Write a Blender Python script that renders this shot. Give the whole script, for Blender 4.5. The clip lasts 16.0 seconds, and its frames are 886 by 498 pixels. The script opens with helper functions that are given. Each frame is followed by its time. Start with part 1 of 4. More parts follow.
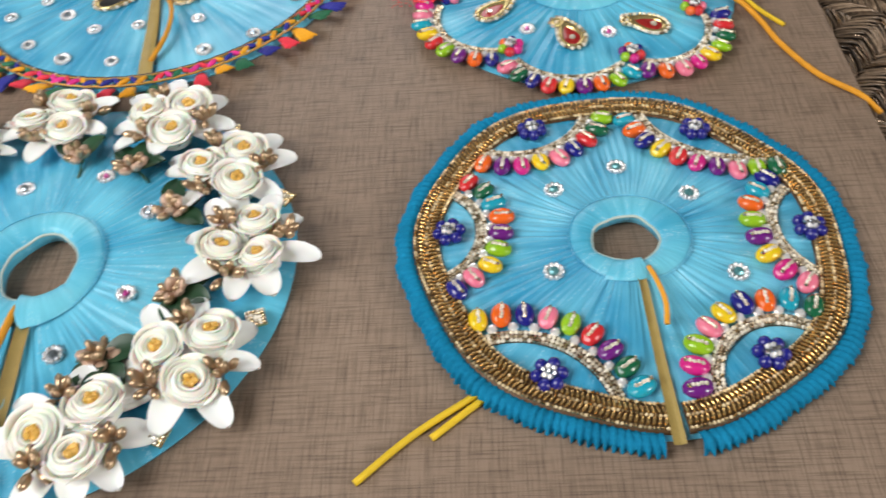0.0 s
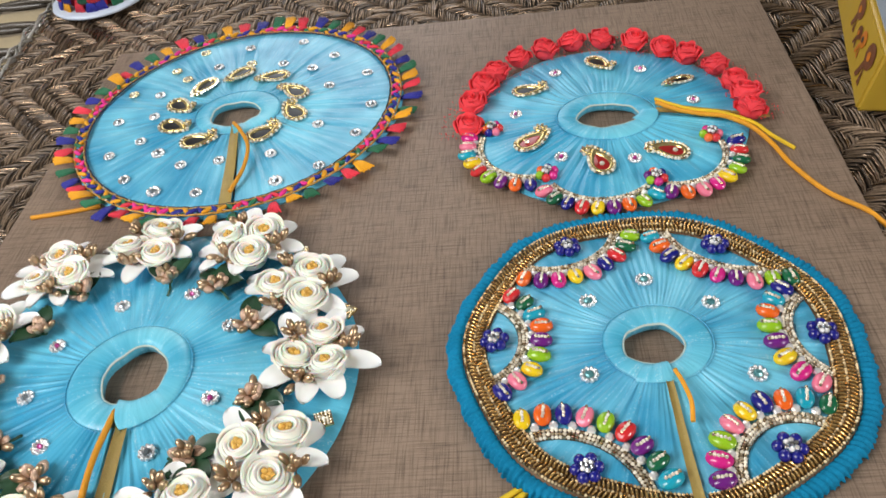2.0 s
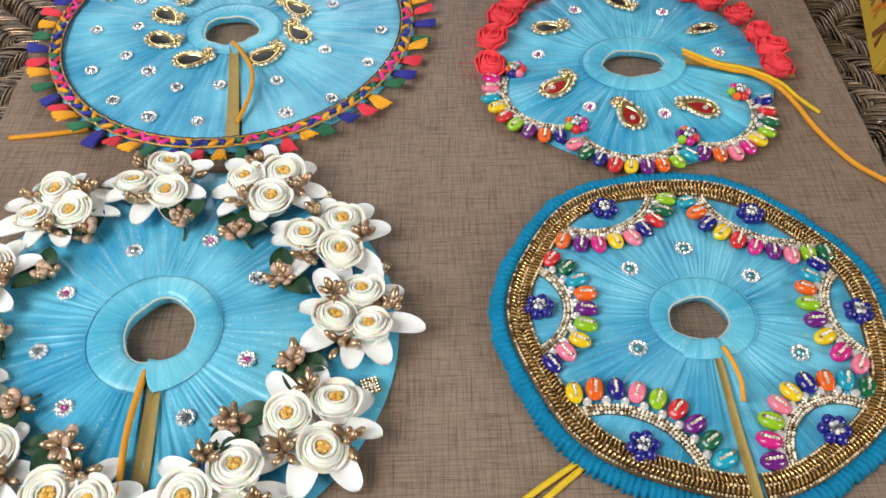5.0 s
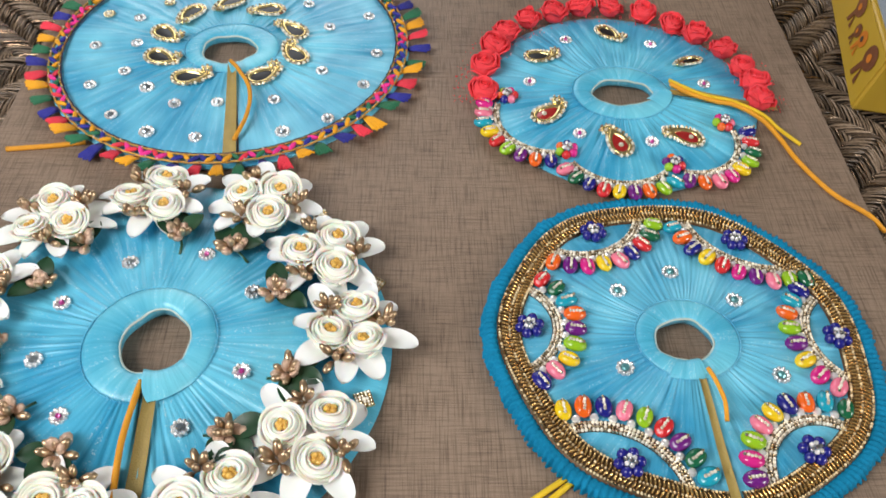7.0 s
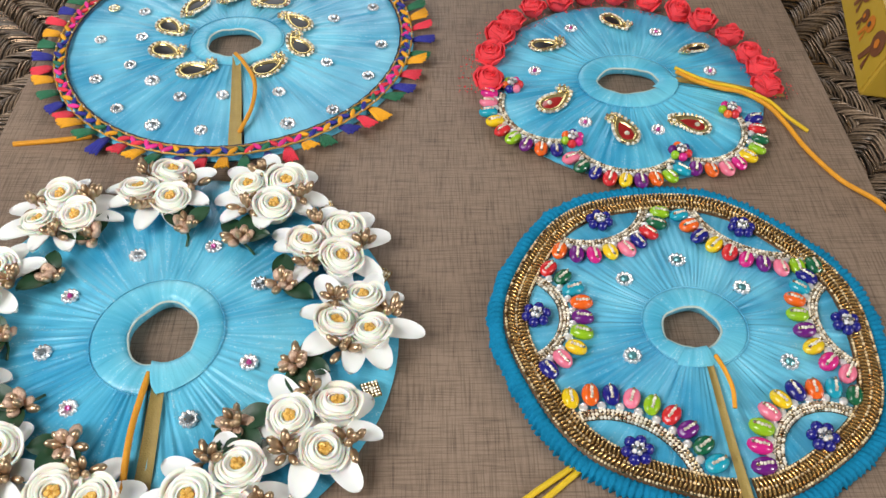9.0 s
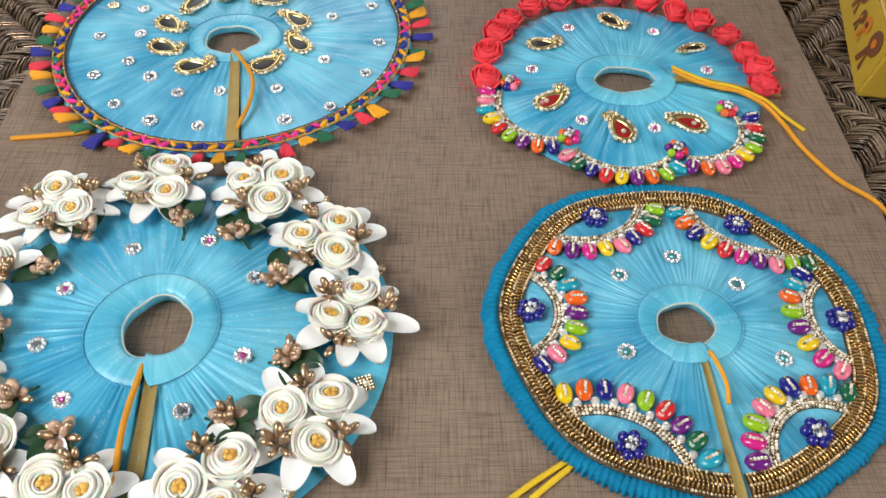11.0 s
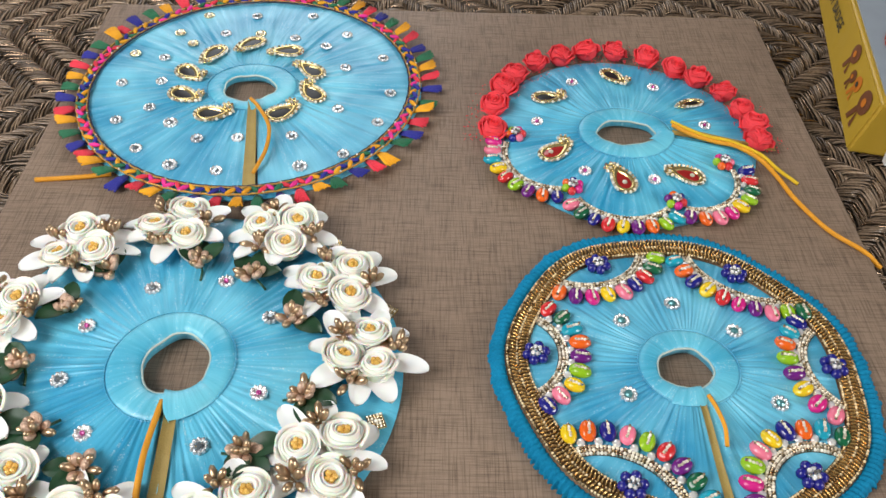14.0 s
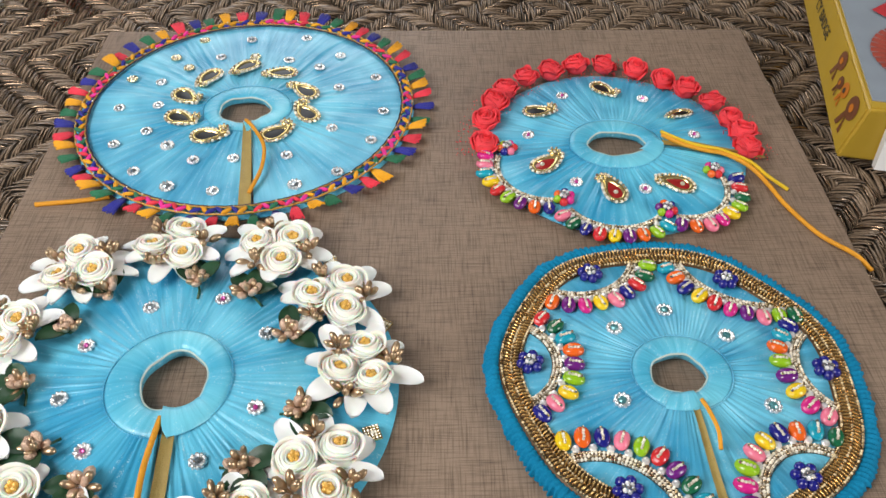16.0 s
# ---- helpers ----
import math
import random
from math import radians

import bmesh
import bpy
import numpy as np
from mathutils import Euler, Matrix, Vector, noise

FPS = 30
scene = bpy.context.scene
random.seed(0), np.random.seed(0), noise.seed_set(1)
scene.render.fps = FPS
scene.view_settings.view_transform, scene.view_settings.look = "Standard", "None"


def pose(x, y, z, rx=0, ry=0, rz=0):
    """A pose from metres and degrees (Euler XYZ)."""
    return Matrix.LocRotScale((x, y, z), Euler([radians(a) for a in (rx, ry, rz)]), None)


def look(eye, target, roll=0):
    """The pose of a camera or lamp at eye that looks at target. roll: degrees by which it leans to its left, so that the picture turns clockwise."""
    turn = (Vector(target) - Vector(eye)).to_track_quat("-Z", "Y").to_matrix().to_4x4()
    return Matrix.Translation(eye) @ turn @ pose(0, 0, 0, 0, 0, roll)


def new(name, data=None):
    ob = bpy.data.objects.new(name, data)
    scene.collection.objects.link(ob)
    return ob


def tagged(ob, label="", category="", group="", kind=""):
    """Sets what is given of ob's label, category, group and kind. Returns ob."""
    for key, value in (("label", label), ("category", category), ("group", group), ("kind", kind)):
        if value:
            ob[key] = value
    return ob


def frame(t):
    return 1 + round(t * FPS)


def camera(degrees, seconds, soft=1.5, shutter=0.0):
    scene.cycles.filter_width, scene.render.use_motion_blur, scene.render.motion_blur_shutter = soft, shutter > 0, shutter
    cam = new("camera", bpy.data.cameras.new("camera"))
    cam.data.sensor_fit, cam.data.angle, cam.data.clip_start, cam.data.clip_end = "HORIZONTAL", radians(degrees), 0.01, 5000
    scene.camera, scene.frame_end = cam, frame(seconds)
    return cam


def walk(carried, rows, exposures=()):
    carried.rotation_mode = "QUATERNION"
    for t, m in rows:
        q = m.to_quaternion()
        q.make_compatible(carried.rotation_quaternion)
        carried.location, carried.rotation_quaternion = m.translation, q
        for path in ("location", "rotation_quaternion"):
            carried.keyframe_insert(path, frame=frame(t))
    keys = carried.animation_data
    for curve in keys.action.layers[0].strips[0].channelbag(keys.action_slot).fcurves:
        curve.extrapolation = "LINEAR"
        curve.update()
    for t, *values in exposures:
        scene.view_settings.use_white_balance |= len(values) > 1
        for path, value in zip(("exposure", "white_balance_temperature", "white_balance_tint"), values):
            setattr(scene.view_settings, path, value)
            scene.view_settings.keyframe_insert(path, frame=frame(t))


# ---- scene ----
cam = camera(56.3, 16.0, shutter=0.4)
PATH = [
    (0, (0.025, 0.034, 0.234), (-0.1, 1.311, -1.3), -6.8),
    (0.5, (0.013, 0.021, 0.236), (-0.22, 1.333, -1.256), -7.1),
    (0.8, (0.014, 0.014, 0.239), (-0.263, 1.388, -1.187), -8.9),
    (1, (0.02, 0.016, 0.252), (-0.258, 1.43, -1.135), -9.8),
    (1.5, (0.025, 0.016, 0.254), (-0.186, 1.463, -1.11), -9.0),
    (2, (0.028, 0.009, 0.263), (-0.195, 1.473, -1.082), -9.8),
    (2.5, (0.024, 0.015, 0.267), (-0.225, 1.497, -1.053), -10.4),
    (3, (0.02, 0.018, 0.261), (-0.2, 1.516, -1.045), -9.1),
    (3.5, (0.017, 0.025, 0.259), (-0.213, 1.499, -1.073), -10.3),
    (4, (0.007, 0.029, 0.26), (-0.154, 1.476, -1.112), -10.4),
    (4.5, (-0.015, 0.033, 0.279), (-0.118, 1.356, -1.217), -6.7),
    (4.7, (-0.026, 0.039, 0.28), (-0.065, 1.304, -1.269), -3.0),
    (6.8, (-0.035, 0.035, 0.281), (0.021, 1.326, -1.246), 2.1),
    (7, (-0.036, 0.032, 0.284), (0.015, 1.343, -1.226), 2.0),
    (7.5, (-0.039, 0.03, 0.287), (-0.006, 1.382, -1.186), 1.7),
    (8, (-0.037, 0.03, 0.286), (-0.014, 1.385, -1.185), 1.2),
    (8.5, (-0.037, 0.031, 0.284), (-0.007, 1.358, -1.212), 1.2),
    (9, (-0.035, 0.031, 0.283), (-0.004, 1.33, -1.238), 0.8),
    (11.5, (-0.032, 0.026, 0.28), (-0.005, 1.343, -1.225), 1.1),
    (12, (-0.031, 0.025, 0.28), (-0.015, 1.349, -1.219), 0.7),
    (12.5, (-0.03, 0.024, 0.279), (-0.017, 1.351, -1.217), 0.6),
    (13, (-0.031, 0.021, 0.282), (-0.013, 1.368, -1.196), 0.8),
    (13.5, (-0.032, 0.022, 0.283), (-0.007, 1.377, -1.188), 1.2),
    (14, (-0.039, 0.018, 0.291), (0.0, 1.405, -1.149), 2.2),
    (14.5, (-0.035, 0.017, 0.29), (0.008, 1.409, -1.145), 1.4),
    (15, (-0.034, 0.013, 0.292), (0.003, 1.425, -1.124), 0.9),
    (15.5, (-0.034, 0.013, 0.291), (-0.005, 1.433, -1.117), 0.4),
    (16, (-0.033, 0.012, 0.292), (-0.009, 1.435, -1.114), 0.3),
]
walk(cam, [(t, look(eye, target, roll)) for t, eye, target, roll in PATH])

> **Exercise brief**
Restate the data above word for word. Do not include the images.

> **Exercise result**
Write a Blender Python script that renders this shot. Give the whole script, for Blender 4.5. The clip lasts 16.0 seconds, and its frames are 886 by 498 pixels. The script opens with helper functions that are given. Each frame is followed by its time. Start with part 1 of 4. More parts follow.
0.0 s
2.0 s
5.0 s
7.0 s
9.0 s
11.0 s
14.0 s
16.0 s
# ---- helpers ----
import math
import random
from math import radians

import bmesh
import bpy
import numpy as np
from mathutils import Euler, Matrix, Vector, noise

FPS = 30
scene = bpy.context.scene
random.seed(0), np.random.seed(0), noise.seed_set(1)
scene.render.fps = FPS
scene.view_settings.view_transform, scene.view_settings.look = "Standard", "None"


def pose(x, y, z, rx=0, ry=0, rz=0):
    """A pose from metres and degrees (Euler XYZ)."""
    return Matrix.LocRotScale((x, y, z), Euler([radians(a) for a in (rx, ry, rz)]), None)


def look(eye, target, roll=0):
    """The pose of a camera or lamp at eye that looks at target. roll: degrees by which it leans to its left, so that the picture turns clockwise."""
    turn = (Vector(target) - Vector(eye)).to_track_quat("-Z", "Y").to_matrix().to_4x4()
    return Matrix.Translation(eye) @ turn @ pose(0, 0, 0, 0, 0, roll)


def new(name, data=None):
    ob = bpy.data.objects.new(name, data)
    scene.collection.objects.link(ob)
    return ob


def tagged(ob, label="", category="", group="", kind=""):
    """Sets what is given of ob's label, category, group and kind. Returns ob."""
    for key, value in (("label", label), ("category", category), ("group", group), ("kind", kind)):
        if value:
            ob[key] = value
    return ob


def frame(t):
    return 1 + round(t * FPS)


def camera(degrees, seconds, soft=1.5, shutter=0.0):
    scene.cycles.filter_width, scene.render.use_motion_blur, scene.render.motion_blur_shutter = soft, shutter > 0, shutter
    cam = new("camera", bpy.data.cameras.new("camera"))
    cam.data.sensor_fit, cam.data.angle, cam.data.clip_start, cam.data.clip_end = "HORIZONTAL", radians(degrees), 0.01, 5000
    scene.camera, scene.frame_end = cam, frame(seconds)
    return cam


def walk(carried, rows, exposures=()):
    carried.rotation_mode = "QUATERNION"
    for t, m in rows:
        q = m.to_quaternion()
        q.make_compatible(carried.rotation_quaternion)
        carried.location, carried.rotation_quaternion = m.translation, q
        for path in ("location", "rotation_quaternion"):
            carried.keyframe_insert(path, frame=frame(t))
    keys = carried.animation_data
    for curve in keys.action.layers[0].strips[0].channelbag(keys.action_slot).fcurves:
        curve.extrapolation = "LINEAR"
        curve.update()
    for t, *values in exposures:
        scene.view_settings.use_white_balance |= len(values) > 1
        for path, value in zip(("exposure", "white_balance_temperature", "white_balance_tint"), values):
            setattr(scene.view_settings, path, value)
            scene.view_settings.keyframe_insert(path, frame=frame(t))


# ---- scene ----
cam = camera(56.3, 16.0, shutter=0.4)
PATH = [
    (0, (0.025, 0.034, 0.234), (-0.1, 1.311, -1.3), -6.8),
    (0.5, (0.013, 0.021, 0.236), (-0.22, 1.333, -1.256), -7.1),
    (0.8, (0.014, 0.014, 0.239), (-0.263, 1.388, -1.187), -8.9),
    (1, (0.02, 0.016, 0.252), (-0.258, 1.43, -1.135), -9.8),
    (1.5, (0.025, 0.016, 0.254), (-0.186, 1.463, -1.11), -9.0),
    (2, (0.028, 0.009, 0.263), (-0.195, 1.473, -1.082), -9.8),
    (2.5, (0.024, 0.015, 0.267), (-0.225, 1.497, -1.053), -10.4),
    (3, (0.02, 0.018, 0.261), (-0.2, 1.516, -1.045), -9.1),
    (3.5, (0.017, 0.025, 0.259), (-0.213, 1.499, -1.073), -10.3),
    (4, (0.007, 0.029, 0.26), (-0.154, 1.476, -1.112), -10.4),
    (4.5, (-0.015, 0.033, 0.279), (-0.118, 1.356, -1.217), -6.7),
    (4.7, (-0.026, 0.039, 0.28), (-0.065, 1.304, -1.269), -3.0),
    (6.8, (-0.035, 0.035, 0.281), (0.021, 1.326, -1.246), 2.1),
    (7, (-0.036, 0.032, 0.284), (0.015, 1.343, -1.226), 2.0),
    (7.5, (-0.039, 0.03, 0.287), (-0.006, 1.382, -1.186), 1.7),
    (8, (-0.037, 0.03, 0.286), (-0.014, 1.385, -1.185), 1.2),
    (8.5, (-0.037, 0.031, 0.284), (-0.007, 1.358, -1.212), 1.2),
    (9, (-0.035, 0.031, 0.283), (-0.004, 1.33, -1.238), 0.8),
    (11.5, (-0.032, 0.026, 0.28), (-0.005, 1.343, -1.225), 1.1),
    (12, (-0.031, 0.025, 0.28), (-0.015, 1.349, -1.219), 0.7),
    (12.5, (-0.03, 0.024, 0.279), (-0.017, 1.351, -1.217), 0.6),
    (13, (-0.031, 0.021, 0.282), (-0.013, 1.368, -1.196), 0.8),
    (13.5, (-0.032, 0.022, 0.283), (-0.007, 1.377, -1.188), 1.2),
    (14, (-0.039, 0.018, 0.291), (0.0, 1.405, -1.149), 2.2),
    (14.5, (-0.035, 0.017, 0.29), (0.008, 1.409, -1.145), 1.4),
    (15, (-0.034, 0.013, 0.292), (0.003, 1.425, -1.124), 0.9),
    (15.5, (-0.034, 0.013, 0.291), (-0.005, 1.433, -1.117), 0.4),
    (16, (-0.033, 0.012, 0.292), (-0.009, 1.435, -1.114), 0.3),
]
walk(cam, [(t, look(eye, target, roll)) for t, eye, target, roll in PATH])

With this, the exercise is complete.